— START OF PROVIDED ENTRIES —

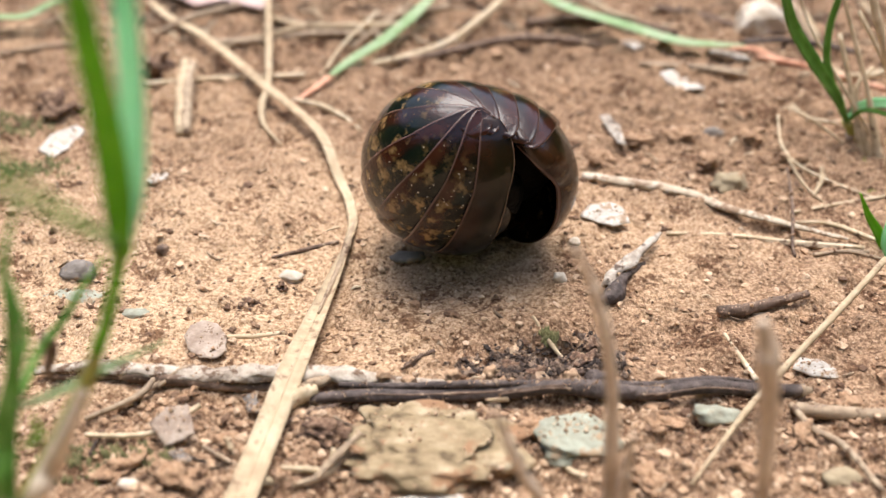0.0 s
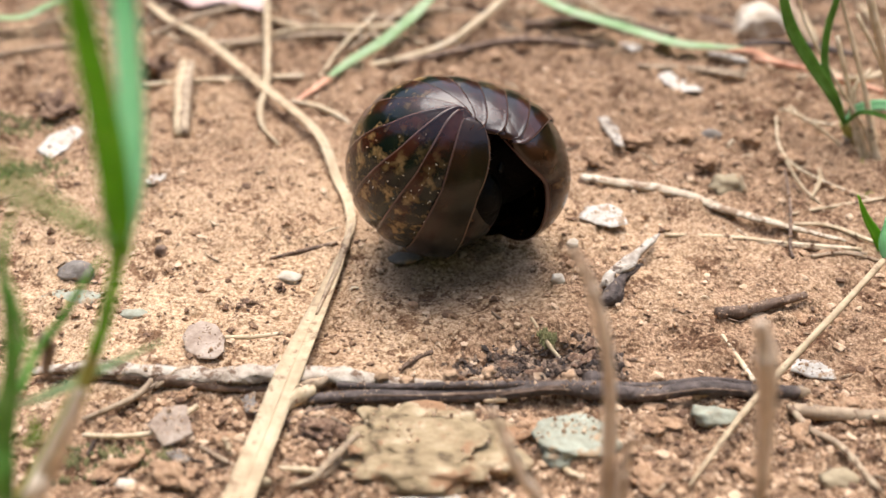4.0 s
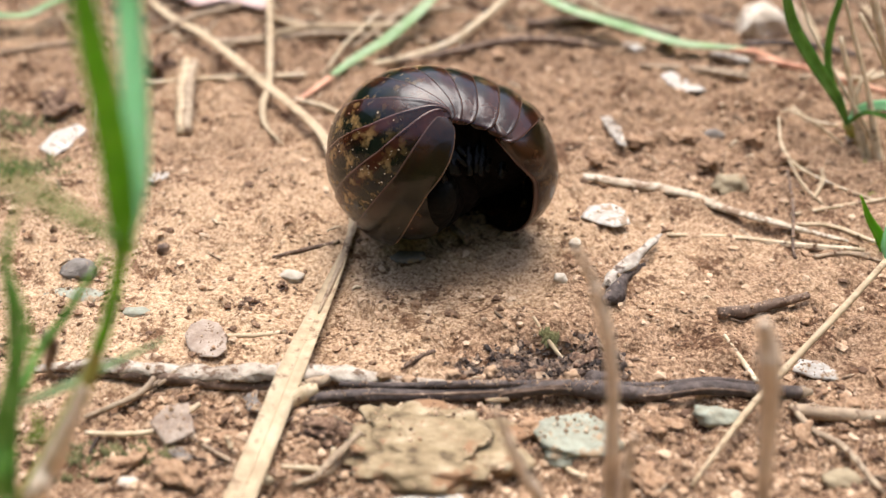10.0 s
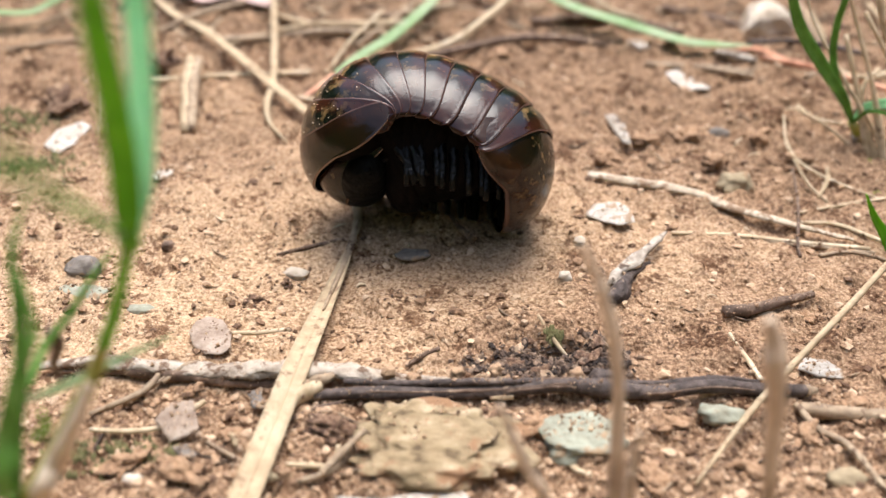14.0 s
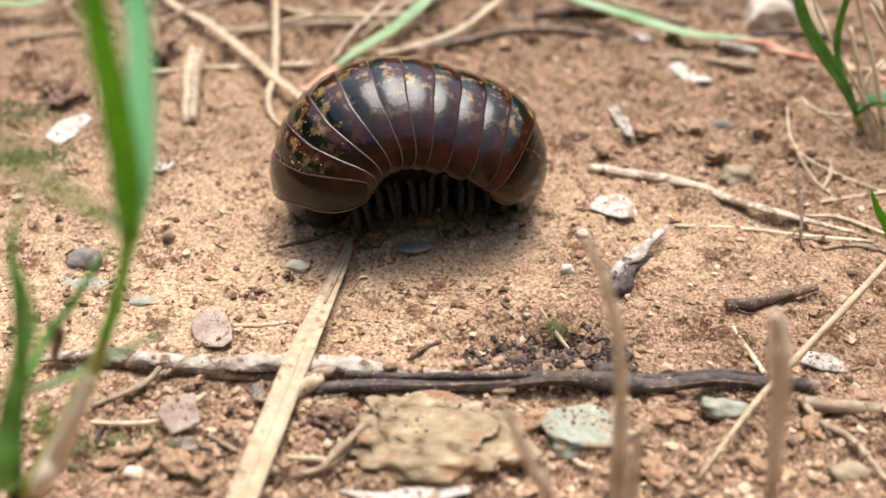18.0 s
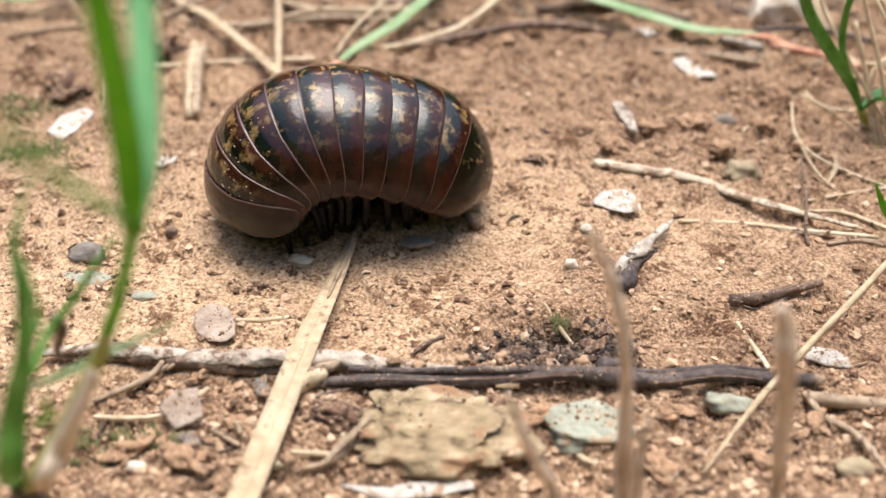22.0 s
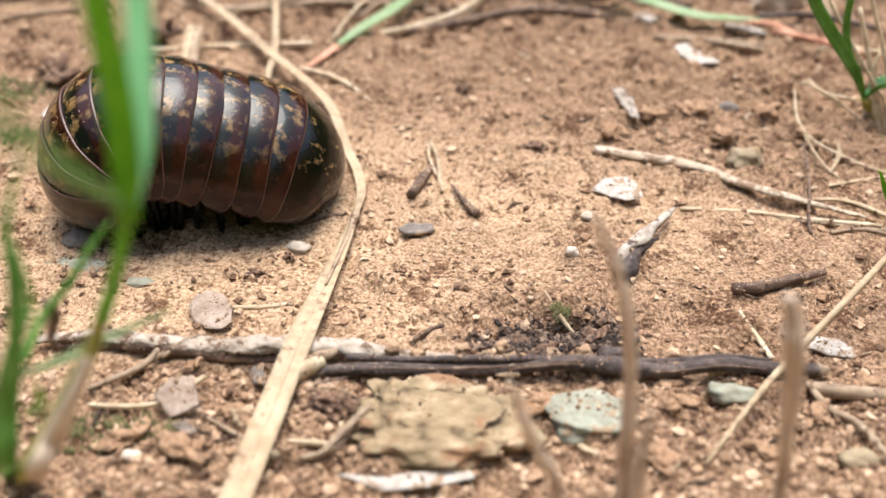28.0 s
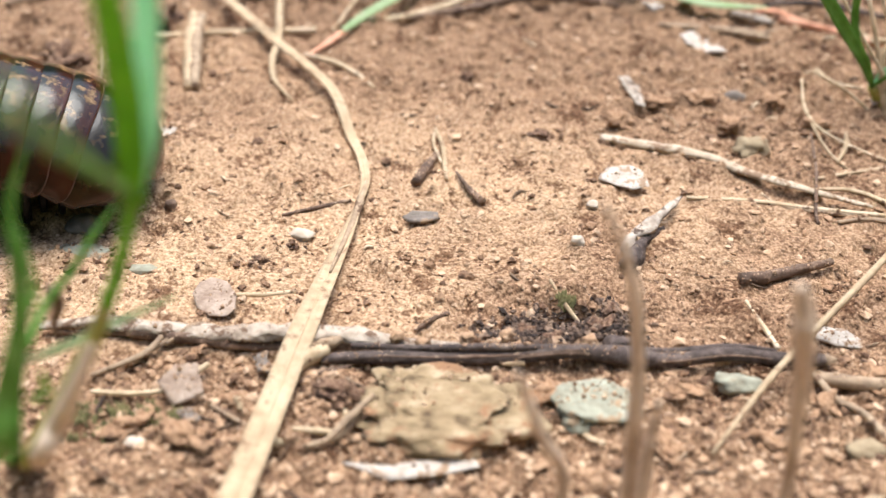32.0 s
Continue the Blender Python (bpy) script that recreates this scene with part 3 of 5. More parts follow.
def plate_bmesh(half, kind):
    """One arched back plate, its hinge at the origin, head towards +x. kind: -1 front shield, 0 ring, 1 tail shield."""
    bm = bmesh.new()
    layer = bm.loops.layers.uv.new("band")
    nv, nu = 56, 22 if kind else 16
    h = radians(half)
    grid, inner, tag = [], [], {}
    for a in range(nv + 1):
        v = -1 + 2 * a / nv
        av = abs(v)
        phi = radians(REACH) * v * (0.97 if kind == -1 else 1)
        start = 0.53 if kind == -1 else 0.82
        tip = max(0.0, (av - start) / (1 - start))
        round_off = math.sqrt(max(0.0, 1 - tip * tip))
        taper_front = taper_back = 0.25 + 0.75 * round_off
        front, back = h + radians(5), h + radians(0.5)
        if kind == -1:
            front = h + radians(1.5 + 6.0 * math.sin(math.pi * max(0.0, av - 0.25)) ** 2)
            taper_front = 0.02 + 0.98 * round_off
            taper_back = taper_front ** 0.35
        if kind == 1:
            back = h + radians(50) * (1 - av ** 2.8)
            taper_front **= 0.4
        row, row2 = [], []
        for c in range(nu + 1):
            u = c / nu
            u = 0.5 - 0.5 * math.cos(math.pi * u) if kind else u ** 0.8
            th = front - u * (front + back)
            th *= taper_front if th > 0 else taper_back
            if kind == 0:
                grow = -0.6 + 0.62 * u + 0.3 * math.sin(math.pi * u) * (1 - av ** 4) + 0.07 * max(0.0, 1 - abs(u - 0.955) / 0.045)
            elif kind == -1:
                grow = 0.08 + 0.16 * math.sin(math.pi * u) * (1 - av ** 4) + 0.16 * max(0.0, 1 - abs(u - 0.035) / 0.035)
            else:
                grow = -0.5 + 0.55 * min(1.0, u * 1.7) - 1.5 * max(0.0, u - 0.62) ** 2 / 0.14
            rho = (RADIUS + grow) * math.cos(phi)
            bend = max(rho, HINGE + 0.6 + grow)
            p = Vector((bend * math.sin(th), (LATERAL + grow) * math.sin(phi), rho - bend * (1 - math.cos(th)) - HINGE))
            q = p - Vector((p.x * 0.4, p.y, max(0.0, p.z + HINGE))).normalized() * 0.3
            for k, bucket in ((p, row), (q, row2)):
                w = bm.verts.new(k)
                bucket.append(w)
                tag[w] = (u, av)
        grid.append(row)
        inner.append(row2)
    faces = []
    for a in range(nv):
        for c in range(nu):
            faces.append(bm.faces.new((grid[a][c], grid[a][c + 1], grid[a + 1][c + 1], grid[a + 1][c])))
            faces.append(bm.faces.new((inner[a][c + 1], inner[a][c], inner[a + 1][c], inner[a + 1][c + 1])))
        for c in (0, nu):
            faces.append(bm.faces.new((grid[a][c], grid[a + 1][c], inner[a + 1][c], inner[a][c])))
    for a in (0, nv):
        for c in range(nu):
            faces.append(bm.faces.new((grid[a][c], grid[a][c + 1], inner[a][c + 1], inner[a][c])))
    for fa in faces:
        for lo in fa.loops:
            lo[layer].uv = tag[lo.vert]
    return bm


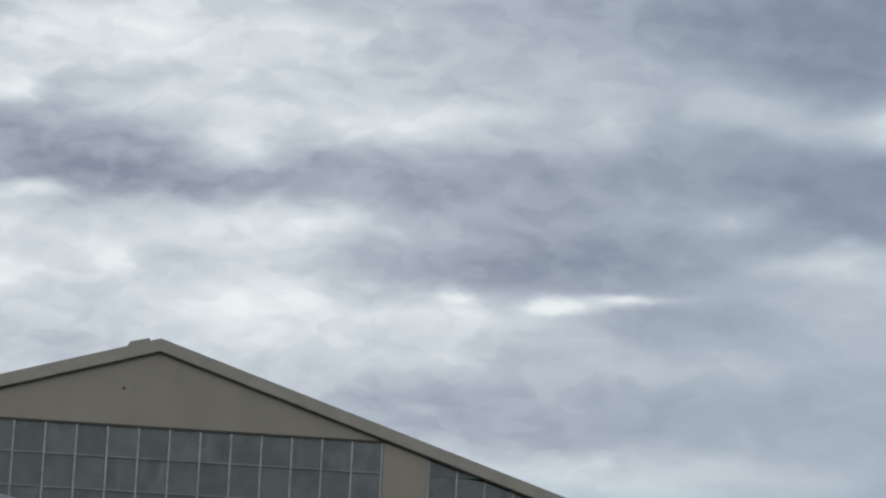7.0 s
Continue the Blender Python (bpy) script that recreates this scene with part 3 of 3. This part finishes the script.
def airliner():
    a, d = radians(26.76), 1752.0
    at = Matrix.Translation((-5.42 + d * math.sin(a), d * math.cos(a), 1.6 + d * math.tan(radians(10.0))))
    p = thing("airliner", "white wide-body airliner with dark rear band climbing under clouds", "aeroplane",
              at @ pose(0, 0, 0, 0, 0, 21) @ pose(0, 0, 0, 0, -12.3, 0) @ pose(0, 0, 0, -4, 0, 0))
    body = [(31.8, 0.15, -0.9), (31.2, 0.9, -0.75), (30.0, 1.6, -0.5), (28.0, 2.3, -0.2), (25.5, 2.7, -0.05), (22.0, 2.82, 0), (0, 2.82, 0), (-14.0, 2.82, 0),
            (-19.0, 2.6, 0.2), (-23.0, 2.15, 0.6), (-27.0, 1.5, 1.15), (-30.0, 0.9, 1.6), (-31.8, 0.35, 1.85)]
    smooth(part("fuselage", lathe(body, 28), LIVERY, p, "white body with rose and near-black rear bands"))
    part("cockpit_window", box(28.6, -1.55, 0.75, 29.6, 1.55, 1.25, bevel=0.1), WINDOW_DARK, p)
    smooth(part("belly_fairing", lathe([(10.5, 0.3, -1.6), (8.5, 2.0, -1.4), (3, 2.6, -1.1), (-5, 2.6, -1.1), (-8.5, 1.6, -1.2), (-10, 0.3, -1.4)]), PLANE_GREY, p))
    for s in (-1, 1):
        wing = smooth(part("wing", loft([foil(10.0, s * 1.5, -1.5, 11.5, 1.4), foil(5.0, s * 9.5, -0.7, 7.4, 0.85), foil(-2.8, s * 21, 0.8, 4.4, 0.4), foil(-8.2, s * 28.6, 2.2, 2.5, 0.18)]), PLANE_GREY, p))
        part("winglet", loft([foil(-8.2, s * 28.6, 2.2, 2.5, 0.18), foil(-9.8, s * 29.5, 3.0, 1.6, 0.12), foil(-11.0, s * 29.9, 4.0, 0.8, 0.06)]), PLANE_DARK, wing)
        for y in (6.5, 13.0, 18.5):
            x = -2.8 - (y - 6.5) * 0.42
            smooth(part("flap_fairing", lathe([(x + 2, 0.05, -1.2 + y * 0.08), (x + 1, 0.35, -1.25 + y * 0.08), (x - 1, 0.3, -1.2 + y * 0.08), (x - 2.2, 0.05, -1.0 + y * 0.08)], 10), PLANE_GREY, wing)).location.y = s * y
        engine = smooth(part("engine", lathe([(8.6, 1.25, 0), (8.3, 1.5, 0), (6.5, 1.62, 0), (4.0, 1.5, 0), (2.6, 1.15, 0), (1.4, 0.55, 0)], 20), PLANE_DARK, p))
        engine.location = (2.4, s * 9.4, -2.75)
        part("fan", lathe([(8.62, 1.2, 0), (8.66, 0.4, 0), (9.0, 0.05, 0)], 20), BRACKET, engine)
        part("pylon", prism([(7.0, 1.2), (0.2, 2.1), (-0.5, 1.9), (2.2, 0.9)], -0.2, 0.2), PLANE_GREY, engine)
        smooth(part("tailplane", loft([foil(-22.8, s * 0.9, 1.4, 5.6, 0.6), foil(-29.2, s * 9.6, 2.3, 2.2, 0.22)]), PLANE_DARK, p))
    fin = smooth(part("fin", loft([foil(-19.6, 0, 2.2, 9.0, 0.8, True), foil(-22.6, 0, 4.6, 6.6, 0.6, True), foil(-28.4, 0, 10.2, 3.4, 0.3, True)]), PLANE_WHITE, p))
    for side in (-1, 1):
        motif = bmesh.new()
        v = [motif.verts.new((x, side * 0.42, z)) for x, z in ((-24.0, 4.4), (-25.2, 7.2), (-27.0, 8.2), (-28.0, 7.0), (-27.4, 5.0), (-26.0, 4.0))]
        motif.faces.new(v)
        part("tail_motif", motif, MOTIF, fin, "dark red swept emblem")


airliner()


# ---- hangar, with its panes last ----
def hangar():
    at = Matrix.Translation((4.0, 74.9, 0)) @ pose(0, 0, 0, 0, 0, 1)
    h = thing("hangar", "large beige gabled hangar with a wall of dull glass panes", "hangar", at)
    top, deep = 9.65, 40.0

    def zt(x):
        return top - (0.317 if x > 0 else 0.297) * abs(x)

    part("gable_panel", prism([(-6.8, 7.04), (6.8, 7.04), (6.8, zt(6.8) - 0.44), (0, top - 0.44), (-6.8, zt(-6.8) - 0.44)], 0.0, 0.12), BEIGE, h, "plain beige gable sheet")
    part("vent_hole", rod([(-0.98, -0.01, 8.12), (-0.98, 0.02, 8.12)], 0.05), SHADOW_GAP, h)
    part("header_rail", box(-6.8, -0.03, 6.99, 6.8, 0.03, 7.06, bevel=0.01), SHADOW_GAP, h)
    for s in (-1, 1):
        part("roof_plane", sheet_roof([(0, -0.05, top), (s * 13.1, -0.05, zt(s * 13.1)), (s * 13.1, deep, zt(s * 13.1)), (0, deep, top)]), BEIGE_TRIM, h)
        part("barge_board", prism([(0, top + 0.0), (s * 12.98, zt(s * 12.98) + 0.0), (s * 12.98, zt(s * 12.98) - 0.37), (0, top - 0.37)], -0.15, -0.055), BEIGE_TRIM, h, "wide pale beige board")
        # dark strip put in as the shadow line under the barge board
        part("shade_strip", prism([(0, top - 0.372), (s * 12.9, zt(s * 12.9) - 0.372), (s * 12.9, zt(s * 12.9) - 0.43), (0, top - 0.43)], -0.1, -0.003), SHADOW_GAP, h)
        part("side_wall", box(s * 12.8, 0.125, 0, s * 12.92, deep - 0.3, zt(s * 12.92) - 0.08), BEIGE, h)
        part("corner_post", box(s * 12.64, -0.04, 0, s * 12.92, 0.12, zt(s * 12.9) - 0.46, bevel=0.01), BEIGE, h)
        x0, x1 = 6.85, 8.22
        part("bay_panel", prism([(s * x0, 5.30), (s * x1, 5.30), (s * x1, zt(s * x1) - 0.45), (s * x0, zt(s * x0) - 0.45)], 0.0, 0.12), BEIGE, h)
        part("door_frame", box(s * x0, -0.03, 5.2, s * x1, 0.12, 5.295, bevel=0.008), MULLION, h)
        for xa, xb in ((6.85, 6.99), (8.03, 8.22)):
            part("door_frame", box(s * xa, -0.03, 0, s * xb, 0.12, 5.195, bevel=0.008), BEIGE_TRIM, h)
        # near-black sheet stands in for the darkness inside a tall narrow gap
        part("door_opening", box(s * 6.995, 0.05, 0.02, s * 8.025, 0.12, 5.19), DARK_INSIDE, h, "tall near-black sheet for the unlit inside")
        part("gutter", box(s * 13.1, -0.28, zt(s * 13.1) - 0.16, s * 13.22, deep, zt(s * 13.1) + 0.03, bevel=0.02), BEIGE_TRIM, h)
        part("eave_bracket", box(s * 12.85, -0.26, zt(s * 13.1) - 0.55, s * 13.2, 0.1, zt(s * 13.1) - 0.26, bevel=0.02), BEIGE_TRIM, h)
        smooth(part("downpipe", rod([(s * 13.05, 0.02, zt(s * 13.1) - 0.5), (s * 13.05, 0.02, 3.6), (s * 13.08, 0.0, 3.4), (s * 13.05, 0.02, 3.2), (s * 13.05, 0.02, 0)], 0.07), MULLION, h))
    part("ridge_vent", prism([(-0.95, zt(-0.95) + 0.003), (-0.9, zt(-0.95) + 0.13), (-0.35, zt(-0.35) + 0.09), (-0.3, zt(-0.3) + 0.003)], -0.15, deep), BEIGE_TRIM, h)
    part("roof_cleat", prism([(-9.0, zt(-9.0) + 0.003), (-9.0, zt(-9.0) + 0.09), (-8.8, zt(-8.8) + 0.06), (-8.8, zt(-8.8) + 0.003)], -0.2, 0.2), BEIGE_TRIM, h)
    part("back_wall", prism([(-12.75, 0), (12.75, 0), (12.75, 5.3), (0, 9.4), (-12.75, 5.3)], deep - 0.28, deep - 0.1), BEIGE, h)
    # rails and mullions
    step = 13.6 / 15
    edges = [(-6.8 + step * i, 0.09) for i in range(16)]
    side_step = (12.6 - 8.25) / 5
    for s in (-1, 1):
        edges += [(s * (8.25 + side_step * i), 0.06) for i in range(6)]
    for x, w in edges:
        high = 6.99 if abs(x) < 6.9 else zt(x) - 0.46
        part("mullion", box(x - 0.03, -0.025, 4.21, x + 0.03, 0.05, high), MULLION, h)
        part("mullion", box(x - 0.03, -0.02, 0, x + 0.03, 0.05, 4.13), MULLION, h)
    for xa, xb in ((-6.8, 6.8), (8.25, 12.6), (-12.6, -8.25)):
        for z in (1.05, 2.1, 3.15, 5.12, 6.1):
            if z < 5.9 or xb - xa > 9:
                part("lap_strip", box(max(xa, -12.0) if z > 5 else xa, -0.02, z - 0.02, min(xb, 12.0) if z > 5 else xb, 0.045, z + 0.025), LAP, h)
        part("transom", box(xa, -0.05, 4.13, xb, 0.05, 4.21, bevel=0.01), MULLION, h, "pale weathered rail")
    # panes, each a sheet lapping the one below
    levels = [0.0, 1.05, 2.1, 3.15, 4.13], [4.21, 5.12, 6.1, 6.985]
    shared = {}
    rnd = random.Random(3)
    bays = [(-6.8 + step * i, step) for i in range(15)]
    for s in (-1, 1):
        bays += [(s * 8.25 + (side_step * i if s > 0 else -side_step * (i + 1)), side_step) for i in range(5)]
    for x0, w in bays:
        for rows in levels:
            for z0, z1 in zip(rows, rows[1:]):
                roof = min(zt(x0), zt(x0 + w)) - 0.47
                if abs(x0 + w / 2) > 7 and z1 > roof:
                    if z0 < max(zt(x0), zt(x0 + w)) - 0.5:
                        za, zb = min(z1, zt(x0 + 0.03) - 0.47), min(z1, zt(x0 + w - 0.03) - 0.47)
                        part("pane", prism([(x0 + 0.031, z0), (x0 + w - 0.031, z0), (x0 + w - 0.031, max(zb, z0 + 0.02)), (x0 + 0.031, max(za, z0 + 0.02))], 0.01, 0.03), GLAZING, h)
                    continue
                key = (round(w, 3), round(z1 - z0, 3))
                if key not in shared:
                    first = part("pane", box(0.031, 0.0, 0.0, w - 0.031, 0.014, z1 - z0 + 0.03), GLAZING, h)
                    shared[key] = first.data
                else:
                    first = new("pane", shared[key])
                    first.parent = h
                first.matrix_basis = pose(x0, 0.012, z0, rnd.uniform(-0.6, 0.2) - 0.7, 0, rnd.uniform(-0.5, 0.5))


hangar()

— END OF PROVIDED ENTRIES —

**WRITTEN TASK**
Where a line in the entries holds the word "Blender", copy that line.

**ANSWER TO THE PROBLEM**
Continue the Blender Python (bpy) script that recreates this scene with part 3 of 5. More parts follow.
Continue the Blender Python (bpy) script that recreates this scene with part 3 of 3. This part finishes the script.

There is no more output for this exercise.